While his Canadian clients usually buy used boats, this year they have been going home with new product in the $40,000 to $60,000 range, Reo says, and they have accounted for 20 percent of his sales in 2009.
With the off-season now here in the Northeast, winterization and storage should also provide a business boost. One dealer told Keeter in October his inventory is manageable, but he isn’t making any sales. However, he is gearing up to store 250 boats and that, he says, is how he’ll make it through the winter.
Fall began unseasonably cool, so several of Shapiro’s customers had already winterized by mid-October. Shapiro offers a 10 percent discount to those who pull their boats before Oct. 10. That not only saves the boater money, it saves Shapiro the overtime he would otherwise have to pay employees to work long hours in the late fall.

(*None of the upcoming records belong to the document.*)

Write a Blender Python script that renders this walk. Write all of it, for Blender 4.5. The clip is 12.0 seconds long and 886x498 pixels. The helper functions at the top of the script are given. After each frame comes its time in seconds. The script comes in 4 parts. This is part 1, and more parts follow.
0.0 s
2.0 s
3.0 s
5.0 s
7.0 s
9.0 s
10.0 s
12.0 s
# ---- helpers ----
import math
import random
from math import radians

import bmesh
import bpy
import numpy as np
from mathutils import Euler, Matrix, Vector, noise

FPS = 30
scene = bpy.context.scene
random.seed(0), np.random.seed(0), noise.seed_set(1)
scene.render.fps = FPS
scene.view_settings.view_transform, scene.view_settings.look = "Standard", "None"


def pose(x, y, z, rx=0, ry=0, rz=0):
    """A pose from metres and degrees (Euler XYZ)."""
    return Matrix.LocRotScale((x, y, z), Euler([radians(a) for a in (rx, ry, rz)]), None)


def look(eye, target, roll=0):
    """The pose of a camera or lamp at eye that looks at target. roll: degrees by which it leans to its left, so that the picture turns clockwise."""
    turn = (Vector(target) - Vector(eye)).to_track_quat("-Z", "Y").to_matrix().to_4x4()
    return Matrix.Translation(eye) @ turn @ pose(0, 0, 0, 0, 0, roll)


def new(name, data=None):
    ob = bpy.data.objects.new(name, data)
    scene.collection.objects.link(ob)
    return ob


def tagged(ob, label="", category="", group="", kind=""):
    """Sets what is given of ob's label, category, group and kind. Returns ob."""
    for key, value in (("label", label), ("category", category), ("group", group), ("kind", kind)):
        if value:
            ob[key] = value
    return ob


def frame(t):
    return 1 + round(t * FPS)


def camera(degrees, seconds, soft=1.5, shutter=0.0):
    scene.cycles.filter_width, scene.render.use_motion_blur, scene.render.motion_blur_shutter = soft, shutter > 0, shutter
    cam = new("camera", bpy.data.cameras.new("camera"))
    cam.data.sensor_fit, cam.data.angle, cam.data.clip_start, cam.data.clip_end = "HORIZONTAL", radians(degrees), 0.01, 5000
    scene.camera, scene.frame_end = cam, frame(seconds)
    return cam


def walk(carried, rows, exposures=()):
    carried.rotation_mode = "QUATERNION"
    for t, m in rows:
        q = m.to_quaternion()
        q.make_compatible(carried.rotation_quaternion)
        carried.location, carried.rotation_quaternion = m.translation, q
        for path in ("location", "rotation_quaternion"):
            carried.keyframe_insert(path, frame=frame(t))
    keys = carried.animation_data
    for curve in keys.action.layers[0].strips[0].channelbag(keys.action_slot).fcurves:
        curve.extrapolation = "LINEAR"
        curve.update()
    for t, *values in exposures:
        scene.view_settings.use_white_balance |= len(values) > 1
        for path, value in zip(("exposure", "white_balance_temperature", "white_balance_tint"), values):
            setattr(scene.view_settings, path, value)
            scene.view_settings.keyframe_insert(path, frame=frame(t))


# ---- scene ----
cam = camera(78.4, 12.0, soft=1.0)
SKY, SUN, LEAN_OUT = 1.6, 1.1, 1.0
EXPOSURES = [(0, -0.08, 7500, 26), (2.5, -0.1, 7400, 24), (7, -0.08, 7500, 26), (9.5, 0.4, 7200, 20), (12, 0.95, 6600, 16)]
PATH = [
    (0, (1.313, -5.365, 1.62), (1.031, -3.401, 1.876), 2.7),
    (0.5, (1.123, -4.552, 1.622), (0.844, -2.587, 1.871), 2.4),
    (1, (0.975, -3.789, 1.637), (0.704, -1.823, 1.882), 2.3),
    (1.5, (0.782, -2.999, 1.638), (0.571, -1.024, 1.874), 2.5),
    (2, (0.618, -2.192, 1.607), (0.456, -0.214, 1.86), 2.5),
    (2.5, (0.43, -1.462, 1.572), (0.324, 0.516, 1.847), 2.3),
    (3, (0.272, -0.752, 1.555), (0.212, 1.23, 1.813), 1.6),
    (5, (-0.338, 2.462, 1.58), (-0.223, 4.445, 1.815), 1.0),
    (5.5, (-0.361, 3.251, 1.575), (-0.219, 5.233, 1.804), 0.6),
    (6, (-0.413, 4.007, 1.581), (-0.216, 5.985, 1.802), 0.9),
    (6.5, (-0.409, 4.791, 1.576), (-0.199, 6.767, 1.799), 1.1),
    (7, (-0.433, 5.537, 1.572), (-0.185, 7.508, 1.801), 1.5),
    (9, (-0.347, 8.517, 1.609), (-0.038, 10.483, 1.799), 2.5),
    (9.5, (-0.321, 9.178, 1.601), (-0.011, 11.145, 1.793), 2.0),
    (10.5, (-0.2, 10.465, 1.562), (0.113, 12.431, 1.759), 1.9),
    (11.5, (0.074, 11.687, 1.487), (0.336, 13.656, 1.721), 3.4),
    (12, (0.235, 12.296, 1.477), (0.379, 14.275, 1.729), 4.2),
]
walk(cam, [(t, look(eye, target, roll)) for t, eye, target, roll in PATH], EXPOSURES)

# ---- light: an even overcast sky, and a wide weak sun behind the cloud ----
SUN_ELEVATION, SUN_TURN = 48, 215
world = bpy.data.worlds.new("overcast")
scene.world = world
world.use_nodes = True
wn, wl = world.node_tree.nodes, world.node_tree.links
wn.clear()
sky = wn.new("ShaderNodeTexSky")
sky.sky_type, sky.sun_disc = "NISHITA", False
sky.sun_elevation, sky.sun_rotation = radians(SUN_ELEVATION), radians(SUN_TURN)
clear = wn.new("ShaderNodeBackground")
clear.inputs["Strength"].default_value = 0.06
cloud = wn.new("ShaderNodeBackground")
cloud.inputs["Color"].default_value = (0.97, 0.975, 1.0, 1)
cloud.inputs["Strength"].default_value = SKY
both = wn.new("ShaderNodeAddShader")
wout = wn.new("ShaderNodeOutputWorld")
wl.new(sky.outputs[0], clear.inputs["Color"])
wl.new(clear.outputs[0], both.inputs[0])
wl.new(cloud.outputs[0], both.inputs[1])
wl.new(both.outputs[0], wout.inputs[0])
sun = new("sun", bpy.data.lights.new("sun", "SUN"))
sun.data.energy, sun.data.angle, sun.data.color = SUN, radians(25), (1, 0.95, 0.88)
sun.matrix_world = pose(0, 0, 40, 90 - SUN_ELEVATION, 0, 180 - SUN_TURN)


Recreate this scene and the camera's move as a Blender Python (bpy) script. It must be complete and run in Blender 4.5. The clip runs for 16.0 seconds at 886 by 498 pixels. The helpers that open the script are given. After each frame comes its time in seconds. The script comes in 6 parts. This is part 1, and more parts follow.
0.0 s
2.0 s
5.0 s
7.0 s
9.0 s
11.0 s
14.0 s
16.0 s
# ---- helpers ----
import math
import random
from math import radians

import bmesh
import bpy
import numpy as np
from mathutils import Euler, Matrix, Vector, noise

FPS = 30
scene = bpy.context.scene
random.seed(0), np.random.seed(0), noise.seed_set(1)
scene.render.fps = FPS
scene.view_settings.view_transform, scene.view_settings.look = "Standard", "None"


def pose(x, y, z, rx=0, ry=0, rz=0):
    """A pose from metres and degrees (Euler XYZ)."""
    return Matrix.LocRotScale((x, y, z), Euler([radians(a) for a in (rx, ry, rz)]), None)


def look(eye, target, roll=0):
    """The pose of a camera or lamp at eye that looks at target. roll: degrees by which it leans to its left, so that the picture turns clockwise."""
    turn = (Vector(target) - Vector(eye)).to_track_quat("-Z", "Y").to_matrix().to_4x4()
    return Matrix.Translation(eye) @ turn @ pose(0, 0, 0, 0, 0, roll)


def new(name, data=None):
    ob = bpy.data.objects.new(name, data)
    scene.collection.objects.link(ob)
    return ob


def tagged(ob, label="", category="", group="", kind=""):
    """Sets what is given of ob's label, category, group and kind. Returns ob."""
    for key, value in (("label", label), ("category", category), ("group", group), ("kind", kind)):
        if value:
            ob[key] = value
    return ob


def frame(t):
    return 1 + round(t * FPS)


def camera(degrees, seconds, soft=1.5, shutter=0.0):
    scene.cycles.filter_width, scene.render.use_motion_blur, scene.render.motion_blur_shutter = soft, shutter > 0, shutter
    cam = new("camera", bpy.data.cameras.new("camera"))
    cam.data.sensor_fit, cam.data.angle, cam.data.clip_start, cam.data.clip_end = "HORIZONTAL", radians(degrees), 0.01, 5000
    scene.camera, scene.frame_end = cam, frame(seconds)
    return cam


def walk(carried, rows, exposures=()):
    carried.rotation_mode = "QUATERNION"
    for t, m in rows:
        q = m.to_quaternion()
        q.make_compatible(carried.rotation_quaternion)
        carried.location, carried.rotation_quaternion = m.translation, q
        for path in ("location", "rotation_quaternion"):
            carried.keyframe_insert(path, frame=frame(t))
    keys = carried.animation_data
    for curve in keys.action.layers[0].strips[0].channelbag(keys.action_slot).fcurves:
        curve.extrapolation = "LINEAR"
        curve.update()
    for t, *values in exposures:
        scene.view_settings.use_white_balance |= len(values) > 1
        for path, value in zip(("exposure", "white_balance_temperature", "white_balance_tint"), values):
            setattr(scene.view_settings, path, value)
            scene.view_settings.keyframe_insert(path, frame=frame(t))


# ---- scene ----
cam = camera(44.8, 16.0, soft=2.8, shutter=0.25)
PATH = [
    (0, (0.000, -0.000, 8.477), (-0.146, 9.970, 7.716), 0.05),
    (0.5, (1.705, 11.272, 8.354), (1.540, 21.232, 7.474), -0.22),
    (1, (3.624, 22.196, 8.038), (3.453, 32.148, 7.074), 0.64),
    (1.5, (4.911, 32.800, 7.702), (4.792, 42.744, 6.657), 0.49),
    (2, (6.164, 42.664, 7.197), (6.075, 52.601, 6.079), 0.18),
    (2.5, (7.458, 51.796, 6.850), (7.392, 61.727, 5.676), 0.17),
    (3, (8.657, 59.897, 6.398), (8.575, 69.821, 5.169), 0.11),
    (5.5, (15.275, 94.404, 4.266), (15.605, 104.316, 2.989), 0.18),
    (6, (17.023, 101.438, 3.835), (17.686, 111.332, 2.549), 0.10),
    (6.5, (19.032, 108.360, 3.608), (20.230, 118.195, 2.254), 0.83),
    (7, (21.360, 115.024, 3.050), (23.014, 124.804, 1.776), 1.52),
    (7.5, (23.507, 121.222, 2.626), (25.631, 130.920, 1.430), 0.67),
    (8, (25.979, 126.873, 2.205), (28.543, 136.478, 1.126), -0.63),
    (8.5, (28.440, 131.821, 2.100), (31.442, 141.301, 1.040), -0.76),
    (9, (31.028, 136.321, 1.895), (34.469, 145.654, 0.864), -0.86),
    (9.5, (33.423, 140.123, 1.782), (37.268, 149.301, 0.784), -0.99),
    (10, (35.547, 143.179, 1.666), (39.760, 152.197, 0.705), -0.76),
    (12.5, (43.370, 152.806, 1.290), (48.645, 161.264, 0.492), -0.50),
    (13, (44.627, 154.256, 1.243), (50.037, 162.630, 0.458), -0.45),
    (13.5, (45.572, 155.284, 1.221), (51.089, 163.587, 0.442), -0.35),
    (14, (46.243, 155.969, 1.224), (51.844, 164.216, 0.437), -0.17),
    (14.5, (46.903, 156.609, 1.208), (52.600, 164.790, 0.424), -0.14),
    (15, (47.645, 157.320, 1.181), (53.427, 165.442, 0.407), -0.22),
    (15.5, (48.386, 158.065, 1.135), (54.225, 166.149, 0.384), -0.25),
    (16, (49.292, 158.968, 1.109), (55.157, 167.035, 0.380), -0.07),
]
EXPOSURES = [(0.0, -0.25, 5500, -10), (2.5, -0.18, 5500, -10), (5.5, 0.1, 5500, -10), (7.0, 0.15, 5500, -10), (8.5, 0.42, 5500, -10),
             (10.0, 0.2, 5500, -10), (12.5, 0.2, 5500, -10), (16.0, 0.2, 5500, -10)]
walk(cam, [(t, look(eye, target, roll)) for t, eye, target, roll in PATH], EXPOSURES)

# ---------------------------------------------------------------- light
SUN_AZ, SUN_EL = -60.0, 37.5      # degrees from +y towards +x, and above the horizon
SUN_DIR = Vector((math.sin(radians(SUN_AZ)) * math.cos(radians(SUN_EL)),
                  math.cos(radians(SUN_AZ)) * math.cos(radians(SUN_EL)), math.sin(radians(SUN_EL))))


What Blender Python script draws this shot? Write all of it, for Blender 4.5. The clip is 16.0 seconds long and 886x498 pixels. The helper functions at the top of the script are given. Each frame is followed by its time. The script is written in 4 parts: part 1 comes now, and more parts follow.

And despite the miserable weather, repairs were up over last year, he says. Many of his customers grew tired of paying slip fees, storage, and boat and insurance payments only to keep their boats at the dock. Some told him that regardless of the weather and the economy, they were not going to sit around – and boats that get used need servicing.
The service segment also got a boost from people waiting for the economy to settle before replacing their boats. When people don’t buy new boats, they tend to put money into old boats, Westerson says.
And the engine problems associated with ethanol-blended gasoline has meant even more service and repair business.
A changing industry
The marine industry is poised for major changes, both in the Northeast and nationwide, Swanton predicts.
“I don’t think anything will look exactly as it did a few years ago,” she says. “I don’t think our society is going to look the way it did a few years ago. It will be smarter and leaner, but frankly I think we’ve been heading in smarter directions about how we do business anyway.”